13. Operations dashboard¶
Web cockpit (Next.js) at /. Main pages:
- Overview — status of the 30 personas in real time (running, paused, error)
- Individual personas — start/pause/deprovision; configure mock-persona response routes (inline YAML via API)
/admin/dut-api— register DUT devices, test connectivity, trigger snapshot, run pre-flight/admin/time-sync— admin UI for the browser-clock fallback flow (with mandatory NOT_FORENSIC acknowledgement)/admin/audit/license-acceptances— viewer of license acceptances (forensic audit)- Test Plans — pick a plan, trigger a run, monitor progress
- Test Runs — history, link to HTML report (Phase 1)

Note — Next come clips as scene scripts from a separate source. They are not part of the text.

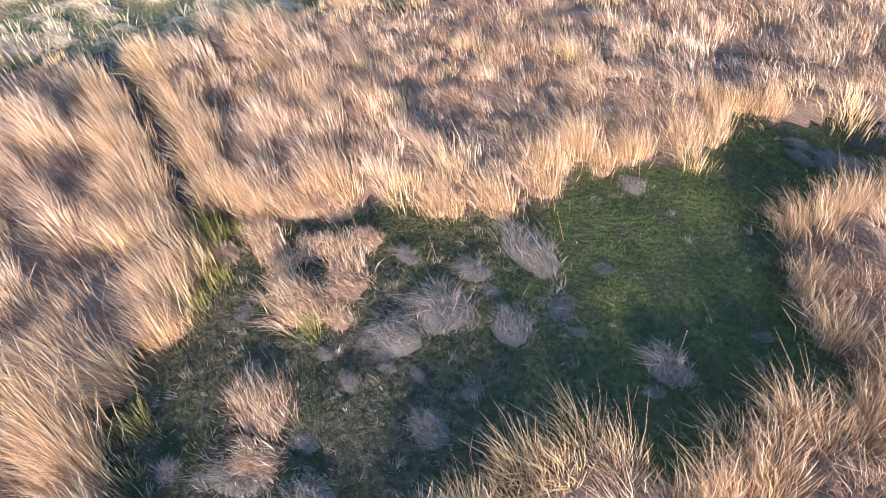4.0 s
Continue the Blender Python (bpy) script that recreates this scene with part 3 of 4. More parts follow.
# ---- clumps round the clearing, each a thing of its own ----
def dome(radius, high, seed, rings=4, sides=10):
    """A low uneven mound."""
    gen = np.random.default_rng(seed)
    bm = bmesh.new()
    top = bm.verts.new((0, 0, high))
    last = None
    for k in range(1, rings + 1):
        f = k / rings
        ring = [bm.verts.new((math.cos(a) * radius * f * gen.uniform(0.85, 1.15), math.sin(a) * radius * f * gen.uniform(0.85, 1.15), high * (1 - f * f) * gen.uniform(0.8, 1.1) - 0.03 * (k == rings))) for a in np.linspace(0, 2 * math.pi, sides, endpoint=False)]
        for i in range(sides):
            j = (i + 1) % sides
            bm.faces.new((top, ring[i], ring[j]) if last is None else (last[i], ring[i], ring[j], last[j]))
        last = ring
    for f in bm.faces:
        f.smooth = True
    return bm


def flat_z(x, y):
    return np.zeros(len(x)) + 0.01


def one(v):
    return np.array([v], float)


def rush_clump(seed):
    """A clump of tall rushes: stems, fresher leaves round the foot, a mound of litter."""
    thing = new("rush_clump")
    gen = np.random.default_rng(seed)
    high, lean, turn = gen.uniform(0.75, 1.0), gen.uniform(0.25, 0.6), WIND + gen.normal(0, 0.3)
    part("litter_mound", dome(0.32, 0.08, seed), thatch_mat, thing, "matted brown litter")
    tagged(part("stem_mass", fans("stem_mass", tall_blades, one(0), one(0), flat_z, one(0.34), one(high), one(turn), one(lean), one(gen.uniform(0.4, 0.85)), one(0.5), 300, 0.0082, "kite", 0.35, 0.3, 0.3), None, thing), kind="stuff")
    tagged(part("foot_growth", fans("foot_growth", tall_blades, one(0), one(0), flat_z, one(0.38), one(high * 0.6), one(turn), one(lean * 0.6), one(0.75), one(1.0), 90, 0.010, "kite", 0.35, 0.3, 0.3), None, thing, "golden yellow leaves"), kind="stuff")
    return tagged(thing, "dry golden rush clump at the edge of the clearing", "grass clump", "rush clumps round the clearing")


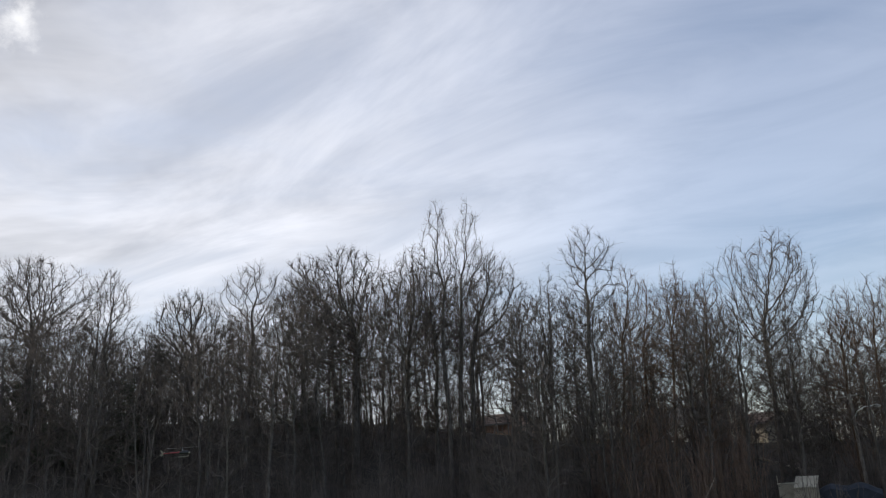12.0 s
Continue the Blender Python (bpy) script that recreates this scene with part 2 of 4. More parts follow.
def height(x, y):
    """The ground: a low bank under the viewer, the level field, and the wooded rise behind it."""
    d, az = np.hypot(x, y), np.degrees(np.arctan2(x, y))
    bank = 1.58 * (1 - smooth((d - 2.0) / 9.0))
    rise = np.interp(az, CREST_AZ, CREST_Z) * smooth((d - wood_edge(az)) / 32.0)
    rough = 0.03 * np.sin(x * 0.35 + 1.1) * np.cos(y * 0.28) + 0.02 * np.sin(x * 0.9 - y * 0.7)
    lumps = (0.22 * np.sin(x * 0.55 + y * 0.3) * np.sin(y * 0.5 - x * 0.2) + 0.10 * np.sin(x * 1.7 + 2 * y)) * smooth((d - wood_edge(az)) / 6.0)
    return bank + rise + rough + lumps * (d < 300)


def at(az, d, lift=0.0):
    x, y = d * math.sin(radians(az)), d * math.cos(radians(az))
    return Vector((x, y, float(height(x, y)) + lift))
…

- Grafana metrics — embedded per persona and per protocol (HTTP/2 vs HTTP/3 vs HTTP/3-fallback-TCP)
Summary in one sentence¶
TLSStress.Art is an open-source test bench (PolyForm Noncommercial, Cisco audience) that fills the gap between free tools without scale (TRex, iPerf) and commercial appliances costing up to US$ 500K (Spirent, Ixia) — simulating up to 30 realistic sites (20 Synthetic + 10 operator-Cloned slots) with browser-engine/synthetic-load against the NGFW under test, integrating 4 telemetry pillars (hardware SNMP + syslog correlation + DUT API REST multi-vendor for FTD/Nexus/UCS/Fortinet + OpenTelemetry tracing), with 15 pre-configured test plans, forensically-signed HTML/PDF Test Run Reports, License Acceptance Modal + audit log + tamper-check, and everything tuned from the Linux host to the Nexus switch so that the measured bottleneck is always the NGFW — never the test bed.